Il Giappone ha approvato un piano per rilanciare l'uso dell'energia nucleare, una vera e propria inversione di rotta rispetto al piano di denuclearizzazione predisposto dopo l’incidente di Fukushima del 2011, per far fronte alla grave carenza di elettricità che sta colpendo il paese e cercare al tempo stesso di rispettare gli impegni per la riduzione delle emissioni di anidride carbonica.
Secondo il nuovo piano, presentato la scorsa settimana da un gruppo consultivo del governo, il paese “massimizzerà l'uso dei reattori nucleari esistenti”, prolungando la loro durata oltre i 60 anni, e svilupperà reattori avanzati per sostituire quelli già dismessi. Tuttavia, ha commentato al Financial Times Takeo Kikkawa, professore dell'Università Internazionale del Giappone e membro del Consiglio per l'energia del governo, “il prolungamento dell'operatività dei reattori esistenti potrebbe a sua volta frenare la costruzione di reattori avanzati. Questa è l'ultima occasione per rimettere finalmente in moto la politica nucleare, attualmente in fase di stallo”.
Prima dell’incidente di Fukushima, circa un terzo dell’energia giapponese proveniva da 54 reattori nucleari. Ora ne sono operativi solo nove, costringendo il paese a bruciare più carbone, gas naturale e petrolio, nonostante l'impegno a raggiungere emissioni zero nette di carbonio entro il 2050.

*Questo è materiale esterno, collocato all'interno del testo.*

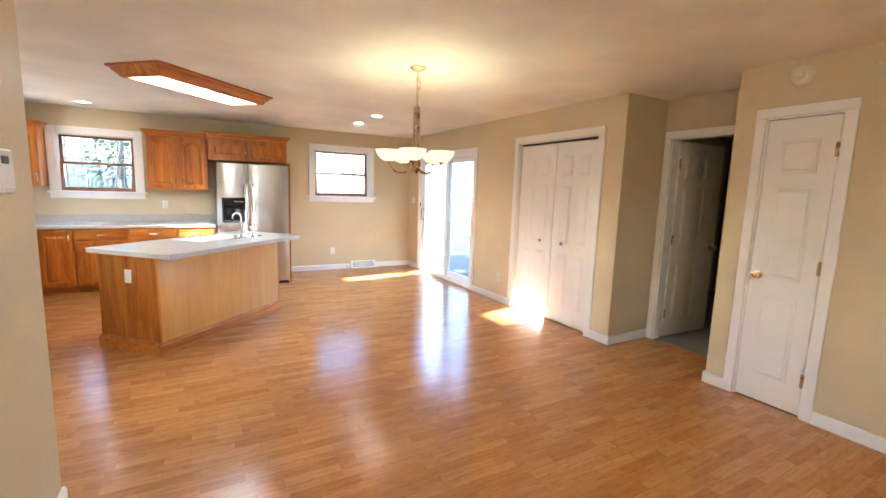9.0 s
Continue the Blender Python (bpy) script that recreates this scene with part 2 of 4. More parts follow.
def prism(bm, pts, axis, a, b, inset=0.0):
    """Extrude a 2D outline along an axis from a to b; inset shrinks the b end."""
    cx = sum(p[0] for p in pts) / len(pts)
    cy = sum(p[1] for p in pts) / len(pts)

    def at(u, v, w):
        return {"x": (w, u, v), "y": (u, w, v), "z": (u, v, w)}[axis]
    sx = max(abs(p[0] - cx) for p in pts)
    sy = max(abs(p[1] - cy) for p in pts)
    low = [bm.verts.new(at(u, v, a)) for u, v in pts]
    top = [bm.verts.new(at(cx + (u - cx) * (1 - inset / sx), cy + (v - cy) * (1 - inset / sy), b)) for u, v in pts]
    k = len(pts)
    bm.faces.new(low[::-1])
    bm.faces.new(top)
    for i in range(k):
        bm.faces.new((low[i], low[(i + 1) % k], top[(i + 1) % k], top[i]))
    bmesh.ops.recalc_face_normals(bm, faces=bm.faces[:])
    return bm


def ring(bm, outer, inner, y0, y1):
    """A frame between two outlines of equal count, in x and z, from depth y0 to y1."""
    k = len(outer)
    lo = [[bm.verts.new((u, y, v)) for u, v in pts] for y in (y0, y1) for pts in (outer, inner)]
    a0, b0, a1, b1 = lo
    for i in range(k):
        j = (i + 1) % k
        for q in ((a0[i], a0[j], b0[j], b0[i]), (a1[i], b1[i], b1[j], a1[j]), (a0[i], a1[i], a1[j], a0[j]), (b0[i], b0[j], b1[j], b1[i])):
            bm.faces.new(q)
    bmesh.ops.recalc_face_normals(bm, faces=bm.faces[:])
    return bm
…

“C'è il rischio di una crisi energetica per la prima volta dalla crisi petrolifera del 1973, a fronte di una situazione di grave tensione”, si legge nella road map decennale pubblicata dal gruppo di esperti, citando l'aumento globale dei prezzi dell'energia in seguito all'invasione dell'Ucraina da parte della Russia. Il governo prevede di investire più di 150 miliardi di yen (1,1 miliardi di dollari) insieme al settore privato nel prossimo decennio per raggiungere il suo obiettivo. Di questa cifra, raccoglierà 20 miliardi di yen emettendo un nuovo tipo di obbligazioni per attirare gli investimenti privati. La tassa sul carbonio, che richiede un contributo monetario per le emissioni di gas serra, sarà utilizzata per finanziare il rimborso di queste obbligazioni.
Nel frattempo il governo ha stanziato 6 miliardi di yen (44 milioni di dollari) per lo sviluppo di pompe e la realizzazione di tubi lunghi fino a 6mila metri per poter estrarre metalli di terre rare, essenziali per i veicoli elettrici e ibridi, dai fondali marini di un’area al largo dell’isola di Minami-Torishima, un atollo corallino nell'Oceano Pacifico, a circa 1.900 chilometri a sud-est di Tokyo. Attualmente il Giappone dipende dalle importazioni per quasi tutto il suo fabbisogno di metalli rari. Il 60% proviene dalla Cina, principalmente il neodimio, utilizzato nella generazione di energia eolica, e il disprosio, utilizzato nei motori dei veicoli elettrici.